WHAT YOU NEED TO DO - Reproduce the listing below word for word, with no pictures.

SUPPLIED MATERIAL -
• • •
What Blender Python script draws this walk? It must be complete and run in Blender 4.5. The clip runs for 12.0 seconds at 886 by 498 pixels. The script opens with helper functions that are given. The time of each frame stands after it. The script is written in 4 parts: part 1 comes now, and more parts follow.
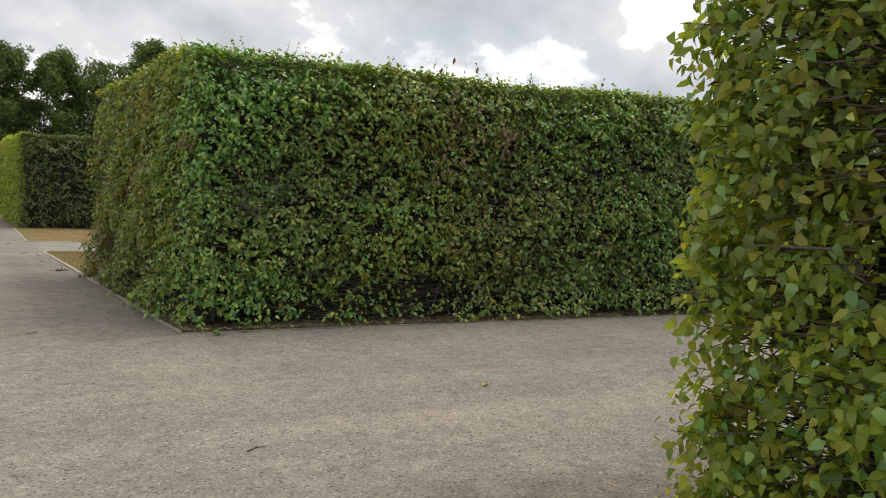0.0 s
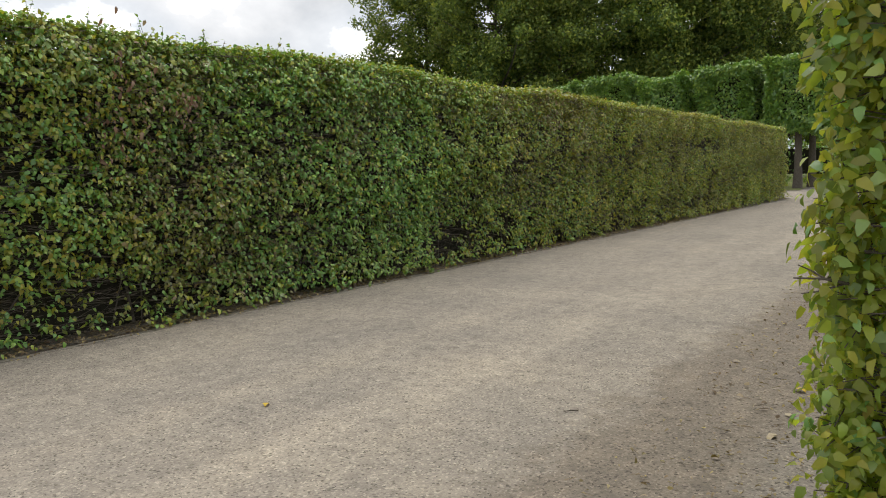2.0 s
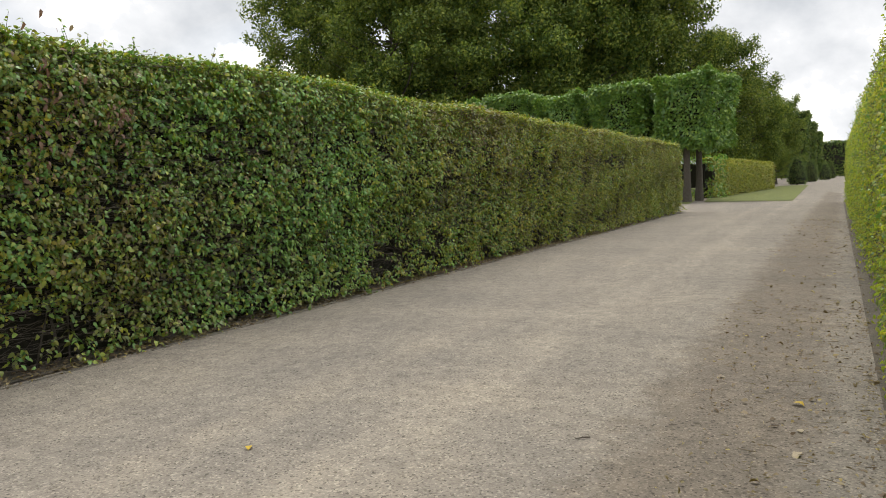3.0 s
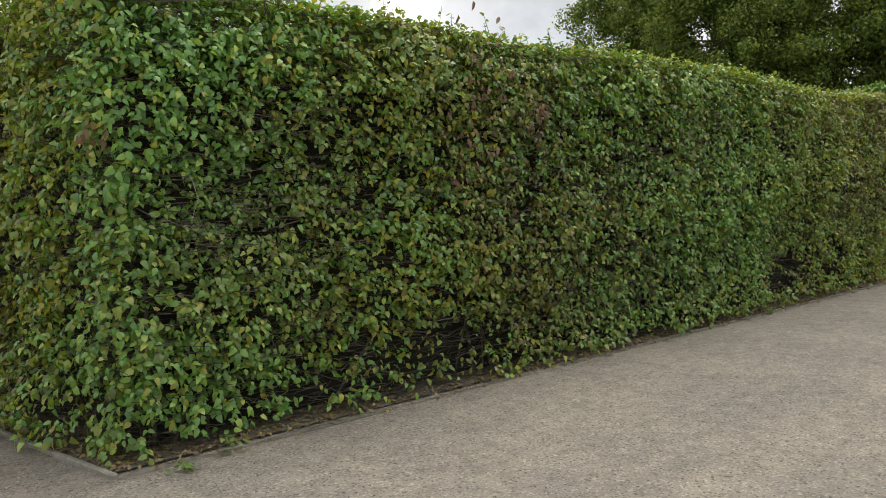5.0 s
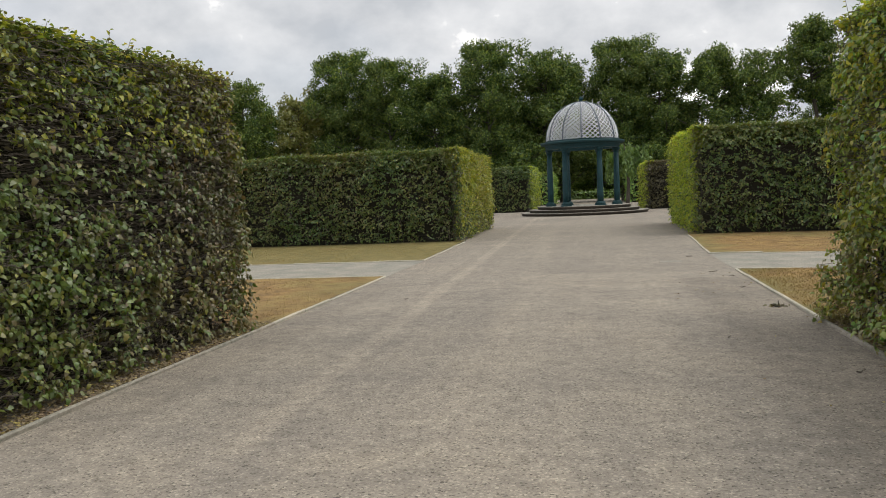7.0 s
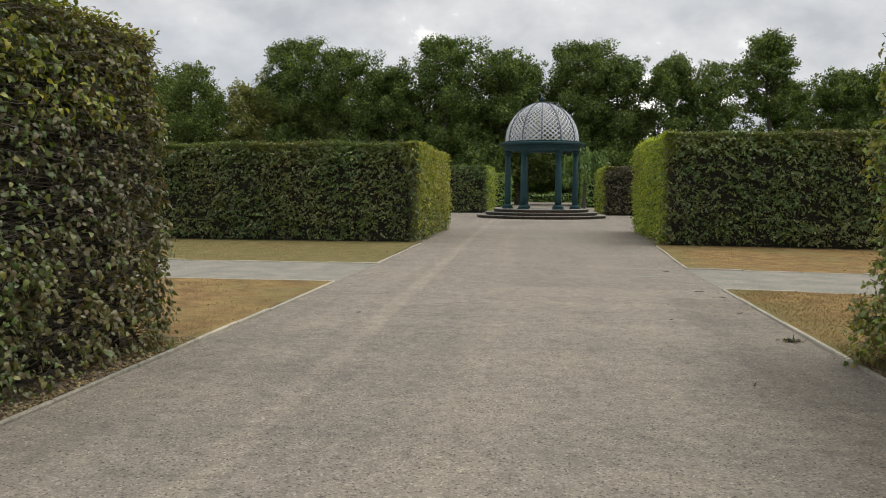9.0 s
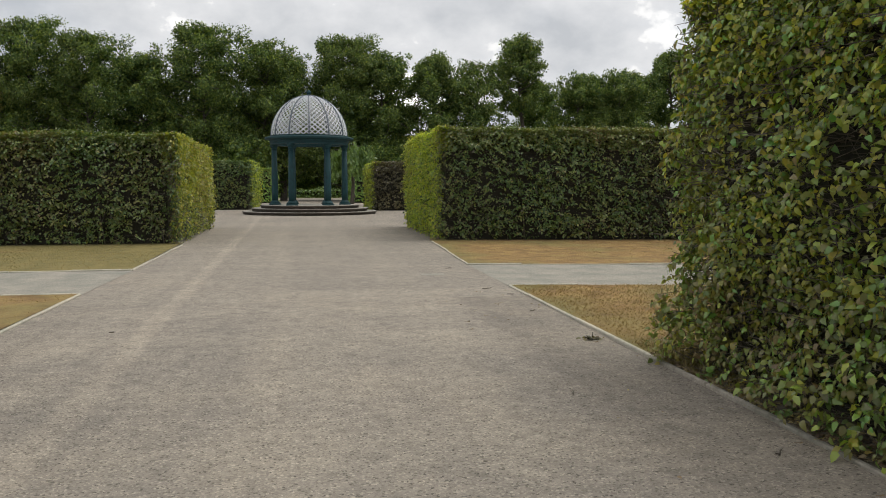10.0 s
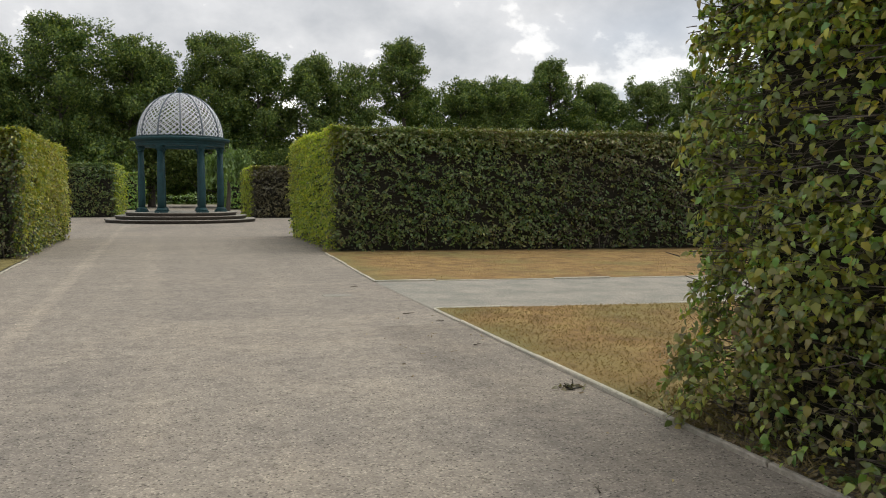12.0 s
• • •
RESULT OF THIS EXERCISE -
What Blender Python script draws this walk? It must be complete and run in Blender 4.5. The clip runs for 12.0 seconds at 886 by 498 pixels. The script opens with helper functions that are given. The time of each frame stands after it. The script is written in 4 parts: part 1 comes now, and more parts follow.
0.0 s
2.0 s
3.0 s
5.0 s
7.0 s
9.0 s
10.0 s
12.0 s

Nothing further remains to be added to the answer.